In the second instance, the back-row is again split to both sides of the field, with the left promoting as soon as the Rebels kicker shapes to kick towards that side of the field.
The good organisation of the chase paid out a concrete dividend in the 27th minute for Campbell’s try via a kick return:
We get to see Campbell beating the follow-up tackle by Marika Koroibete, but we don’t see the quality of a chase which forced the Rebels to hoof the ball straight downfield on two successive plays:
The back row worked far better as a unit with McReight restored on the openside flank and Wright playing the kind of tighter role which he appears to relish. The idea that Wright cannot play this role was demolished at a driving lineout close to the Reds’ goal-line:
Wright is the tip of the spear which has penetrated the Rebels’ blocking and split two of the main drivers (Matt Philip and Pone Fa’amausili) away from the ball-carrier (Isi Naisarani). The ball is exposed and that is the cue for Wilson and McReight to move in for the kill:
Throughout the match, Wright and McReight demonstrated an instinctive understanding of the ‘tackle and jackal’ combination, usually with Wright tackling and McReight in over the top of the ball:
The second of the two examples is particularly instructive. McReight has just made a tackle on the previous play, but he’s already back on his feet and ready to pounce as Wright sticks Naisarani. If there is no turnover by knock-on, there will be one via McReight’s on-ball attempt.
The smooth dovetailing of roles extended to include number 8 Harry Wilson:
And also Angus Scott-Young when he came on to replace Wilson for the last quarter of the game:
McReight has just completed one tackle when he runs around the back of the ruck in time for a classic double involvement on the very next play off a solid tackle by Scott-Young.
This kind of epic work rate quickly becomes infectious and generates the same kind of desire in surrounding players – if they didn’t have it already. Here is Wilson, first pinning Billy Meakes behind the gainline, then getting up to make a second hit on Rebels prop Cameron Orr:
In complete contrast to the previous week at the SCG, not one of the Reds’ forwards was bigger than his counterpart in the Rebels pack – not even Taniela Tupou up against the monstrous Pone Fa’amausili.

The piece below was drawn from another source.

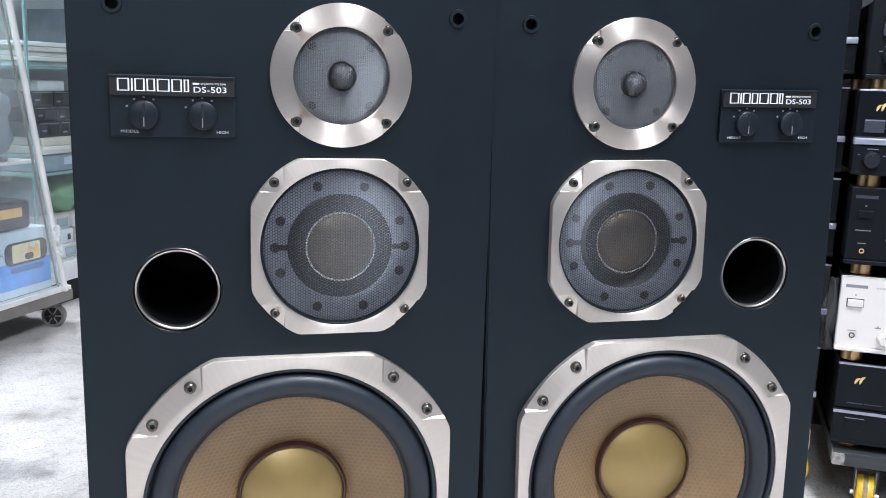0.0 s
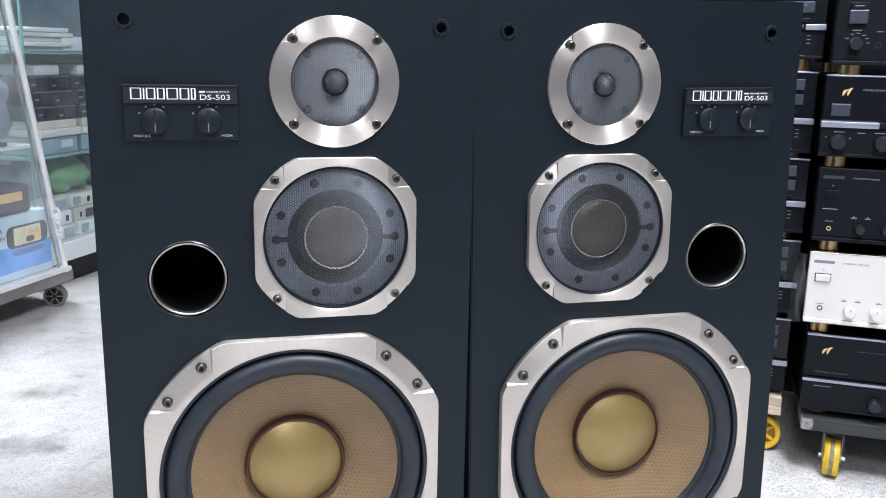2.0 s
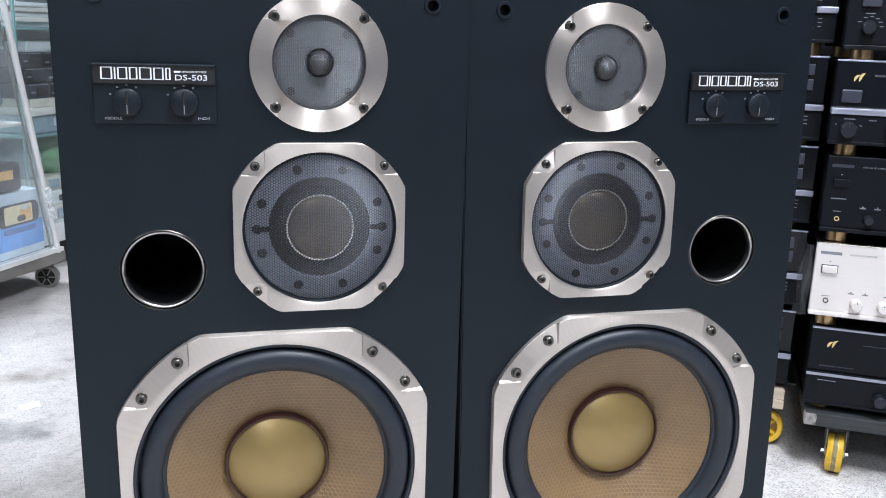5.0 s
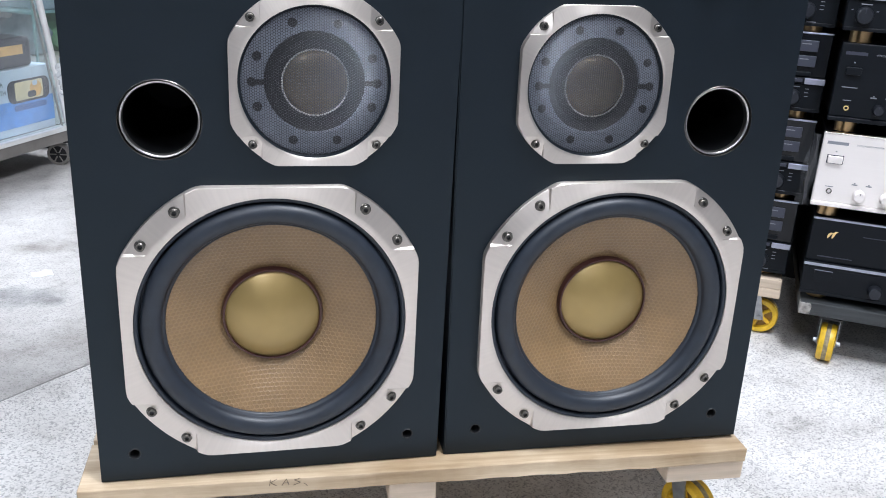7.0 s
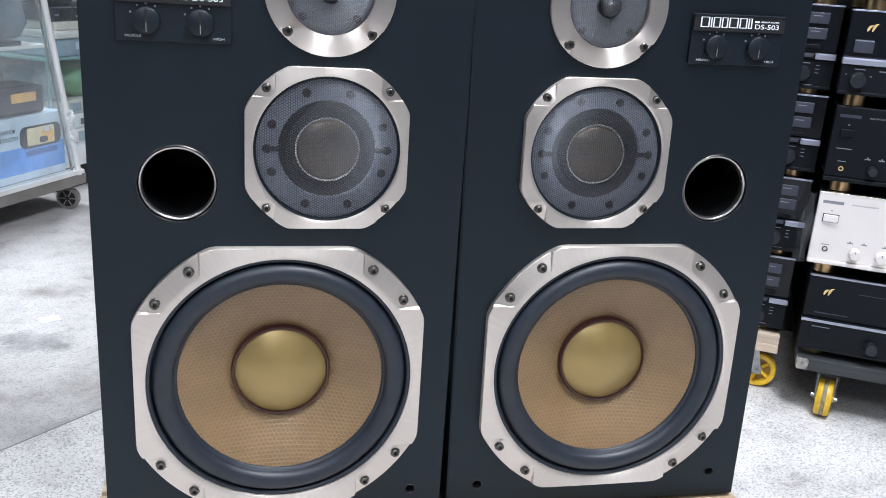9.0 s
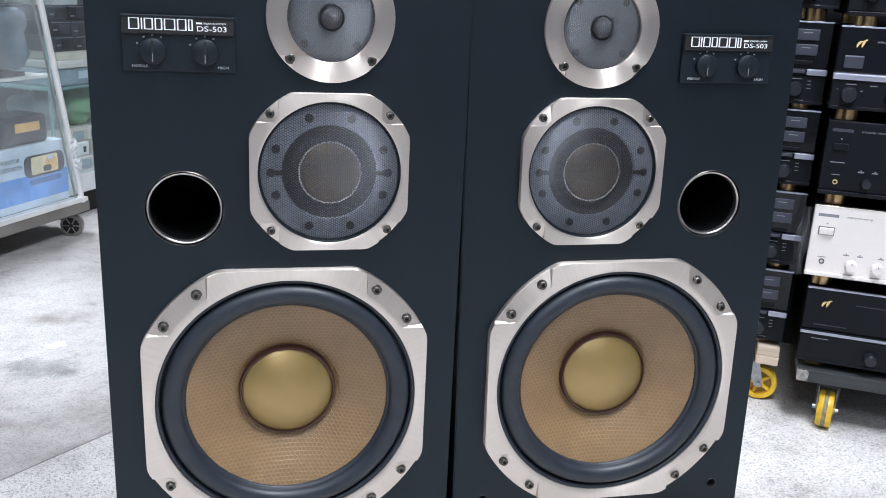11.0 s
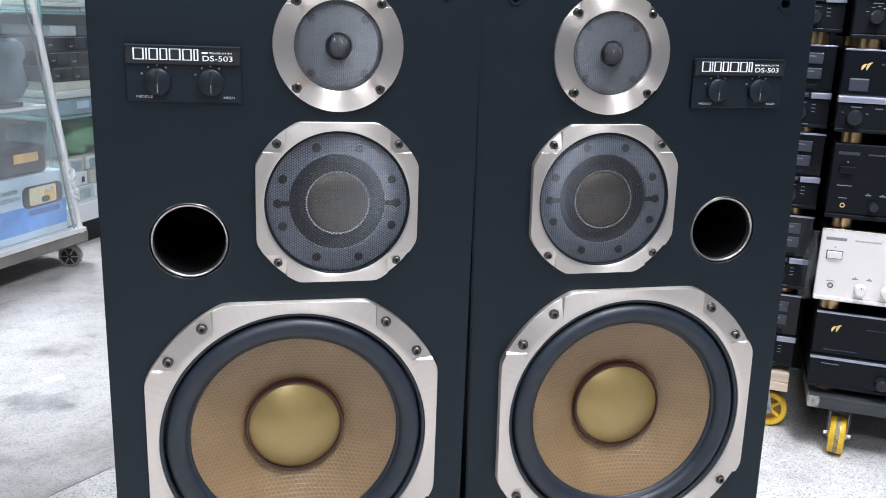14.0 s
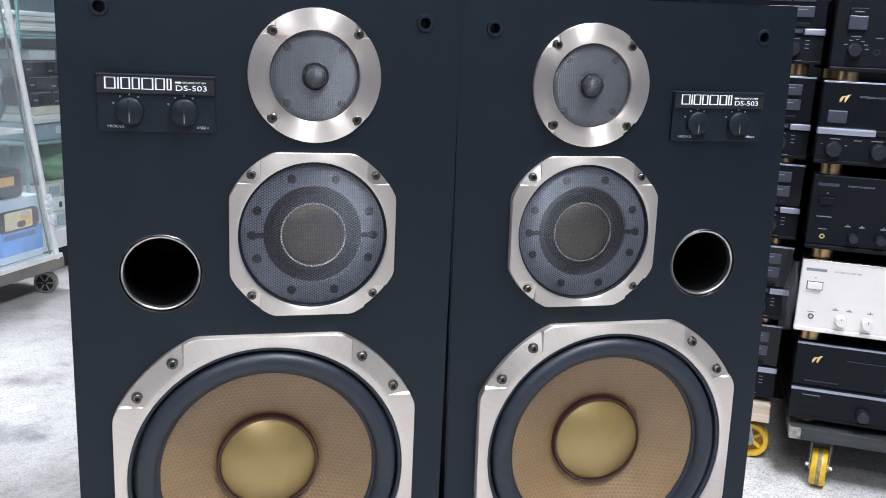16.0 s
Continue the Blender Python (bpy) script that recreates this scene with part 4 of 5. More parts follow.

The difference was, if anything, even more heavily accented in the back row, where the Rebels fielded two big flankers in Brad Wilkin and Josh Kemeny, bookending their Wallaby number 8 Isi Naisarani.
The Reds had the smallest forward on the pitch in Fraser McReight, but he and his mates (Liam Wright and Harry Wilson) ran rings around their opposite numbers with their speed and sustained work-rate in defence.
The Rebels dominated the lineout and possession of the ball, but the Reds won the try-count 3-0 and made the final score short-handed, with Brandon Paenga-Amosa off the field for the final ten minutes of the game.
If the match had gone on for another ten minutes, it was the Reds, not the Rebels, who would have scored again. If the last two weeks have proved anything, they have proved that it is that the rapier, not the bludgeon, which wins most top rugby games in the professional era.
The Reds had the speed, and they had the organisation to make their quickness really count. They produced the most heroic defensive display by any Queensland side in recent memory.
The young players will feed off that memory and their playing careers will be elevated by it. In the short term, it will have done the Wallabies prospects of the likes of Harry Wilson, Liam Wright and Fraser McReight no harm at all.